Objective =
Check every line below for the word "with" and show those that hold it.

Record set =
>> BEGIN
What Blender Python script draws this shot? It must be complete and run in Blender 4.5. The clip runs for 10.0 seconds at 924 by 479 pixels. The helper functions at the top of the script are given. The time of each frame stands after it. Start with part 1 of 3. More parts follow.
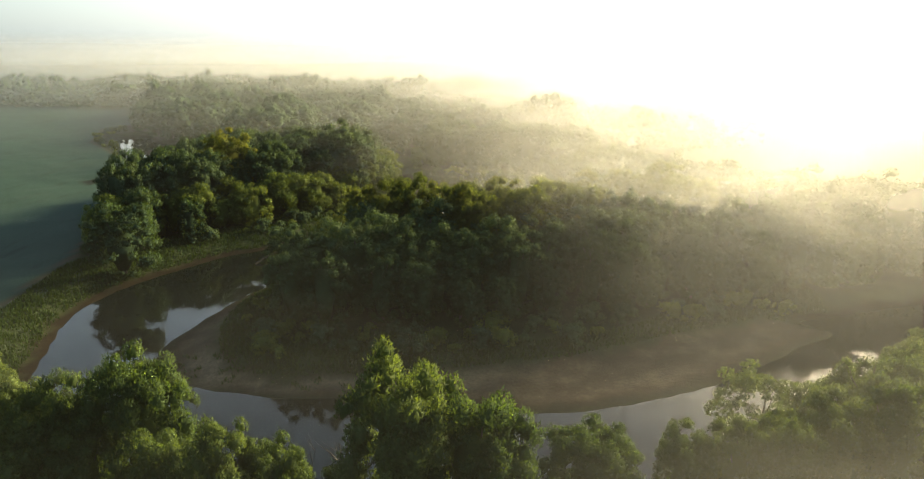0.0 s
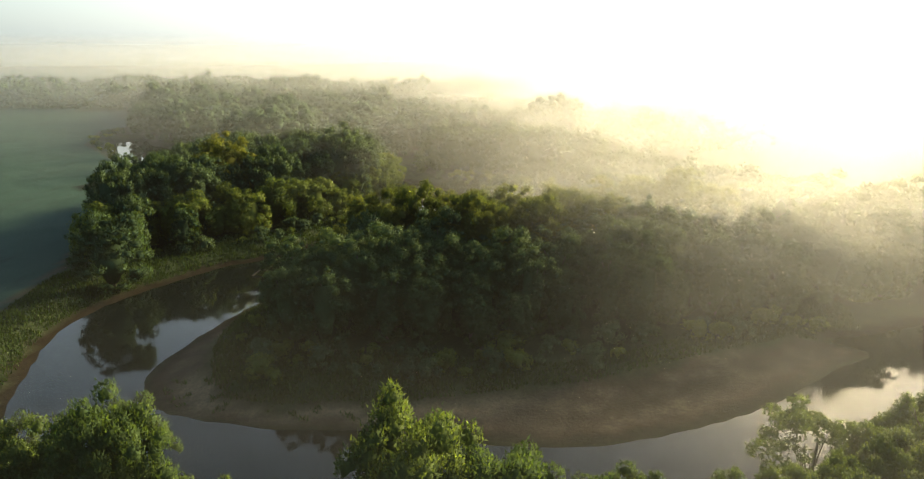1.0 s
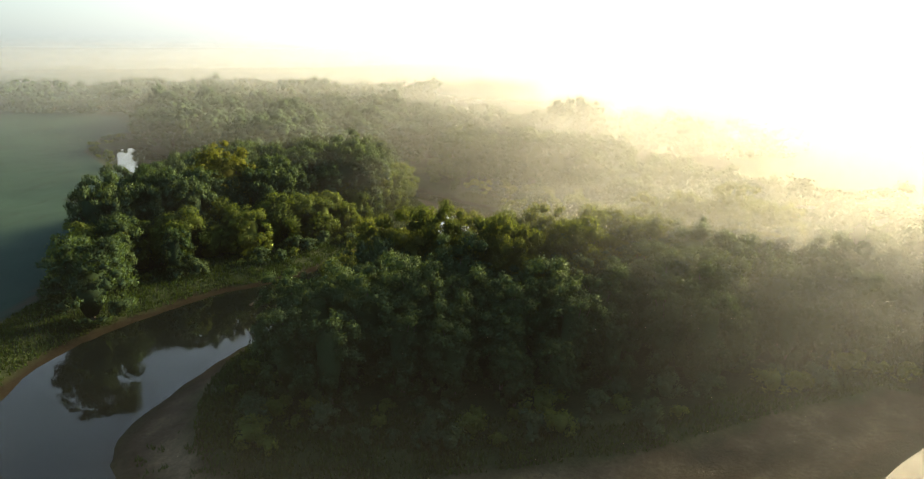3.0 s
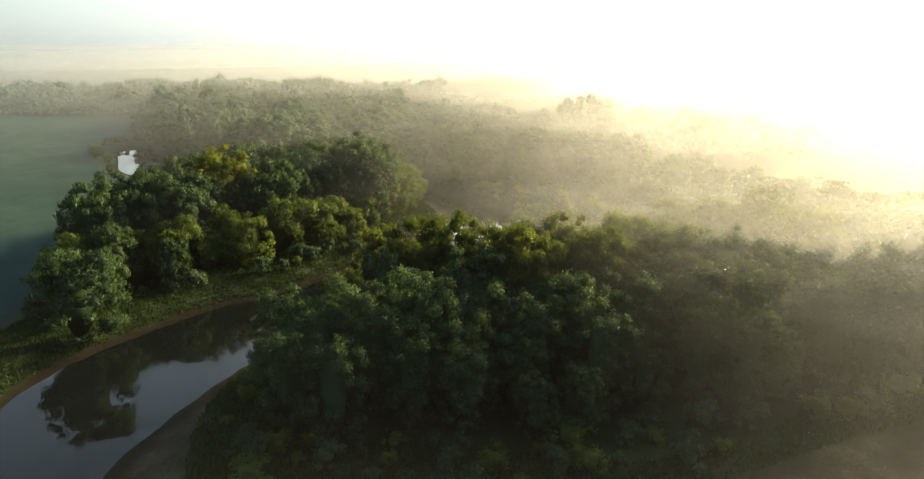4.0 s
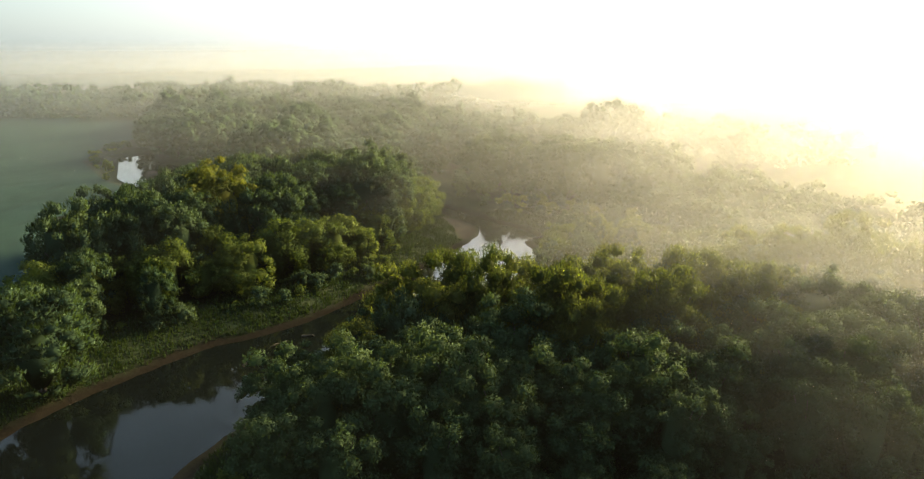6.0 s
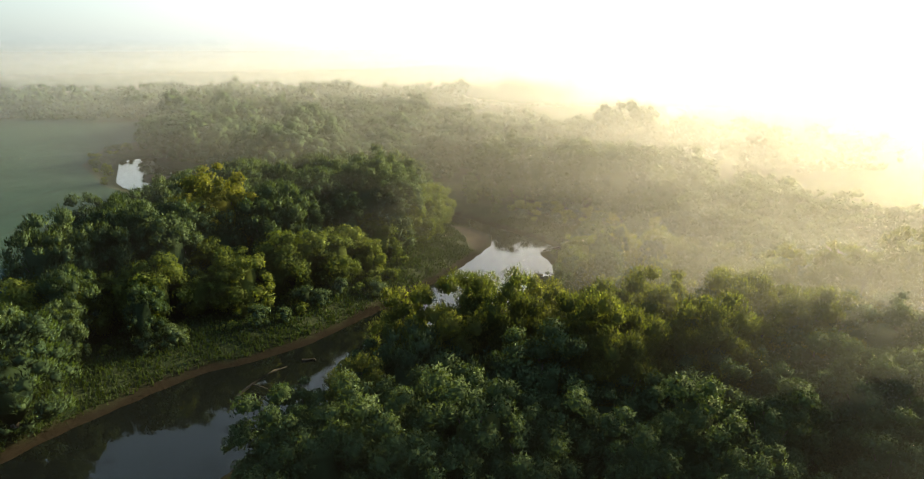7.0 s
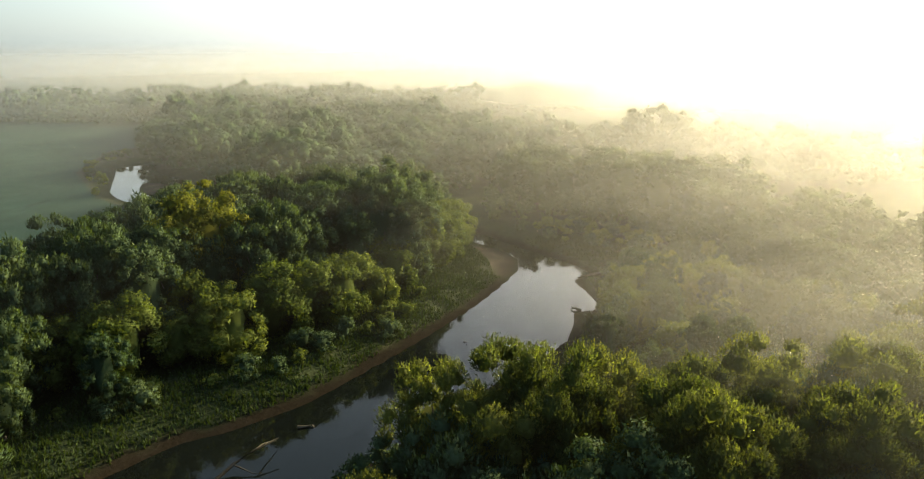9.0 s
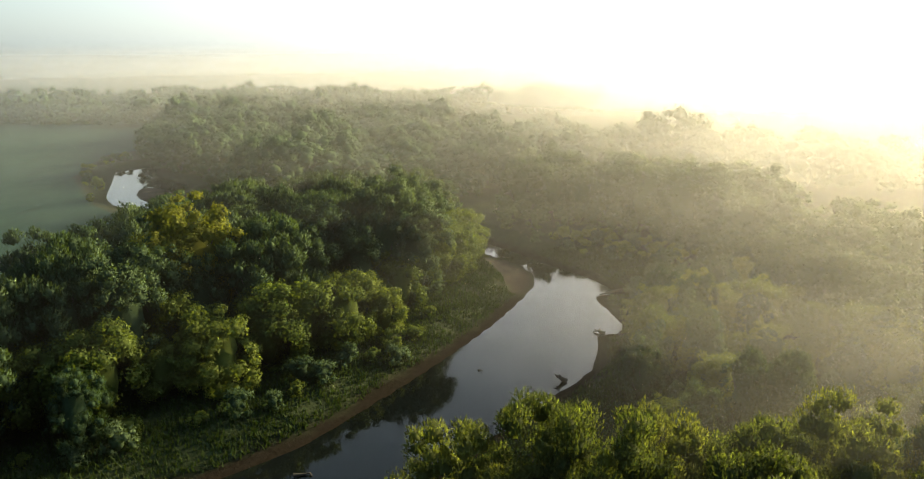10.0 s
>> END
>> BEGIN
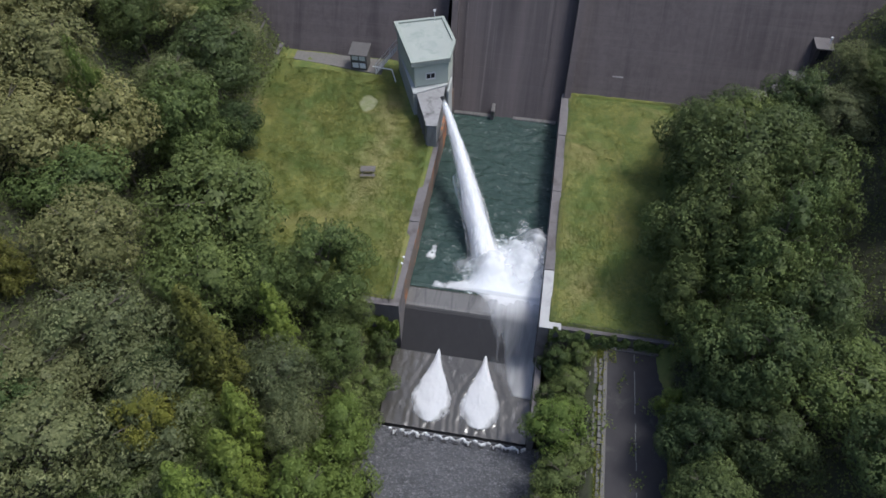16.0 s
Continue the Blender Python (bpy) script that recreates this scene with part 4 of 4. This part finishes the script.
>> END
Correct answer =
What Blender Python script draws this shot? It must be complete and run in Blender 4.5. The clip runs for 10.0 seconds at 924 by 479 pixels. The helper functions at the top of the script are given. The time of each frame stands after it. Start with part 1 of 3. More parts follow.
Continue the Blender Python (bpy) script that recreates this scene with part 4 of 4. This part finishes the script.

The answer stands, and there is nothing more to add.